Steve Jobs leading trend on Twitter
The passing of Steve Jobs is fast becoming a social obituary, with people going online to express feelings of grief and loss.
World leaders, industry heavyweights, colleagues, friends and fans are using the social network for what is fast becoming a very public display of mourning.
According to Trendistic, which analyses user traffic on Twitter, the term "Steve Jobs" hit a 15.6 per cent high overnight – a statistic that may not be breaking records yet but is still emblematic of a high-trending topic.
However, this figure is limited in its ability to quantify the total volume of traffic generated by news of Jobs' death.
Themes such "RIPSteveJobs" also led to high spikes on graphs depicting trending data on Twitter as did the term "Apple".
When data taken from Jobs-related terms that do not refer to the Apple CEO by name – such as Pixar and #iSad – are taken into consideration, the initial 15.6 per cent figure almost doubles, which in laymans terms means that one in three people of an estimated 100 million active users tweeted about Jobs in the hours after his death.
The sheer volume of traffic was at times too much for the site to process and at one point, its network URL went down for 30 minutes.
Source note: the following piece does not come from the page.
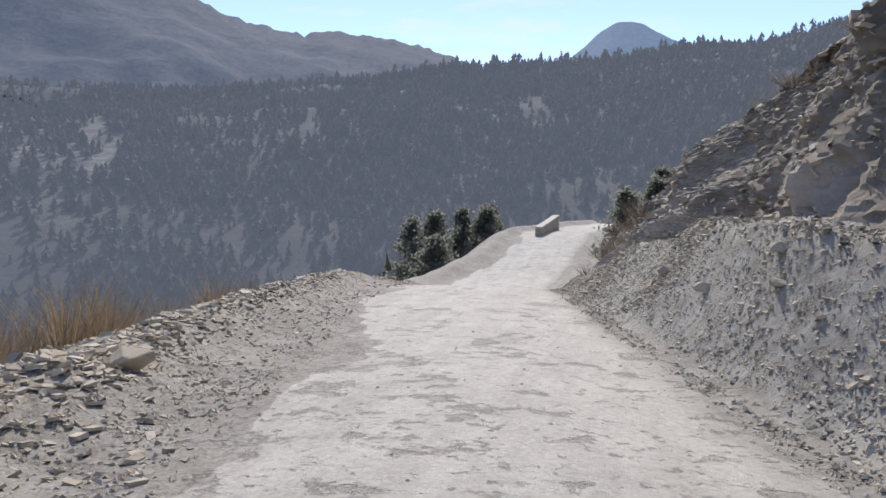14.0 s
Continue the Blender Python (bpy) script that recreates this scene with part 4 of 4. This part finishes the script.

Analysts were yesterday predicating tweets relating to Jobs to override previous records, however, it is not yet known whether this will be the case.
Earlier this year news of Beyonce Knowles' pregnancy and Kate Middleton's wedding to Prince William broke Twitter records for online user activity.
Breaking news stories such as the tsunami in Japan also lead to public outpourings of emotion on the popular site.
It is expected that official records will be published within the next few weeks, however, this time frame is dependent on the volume of user traffic.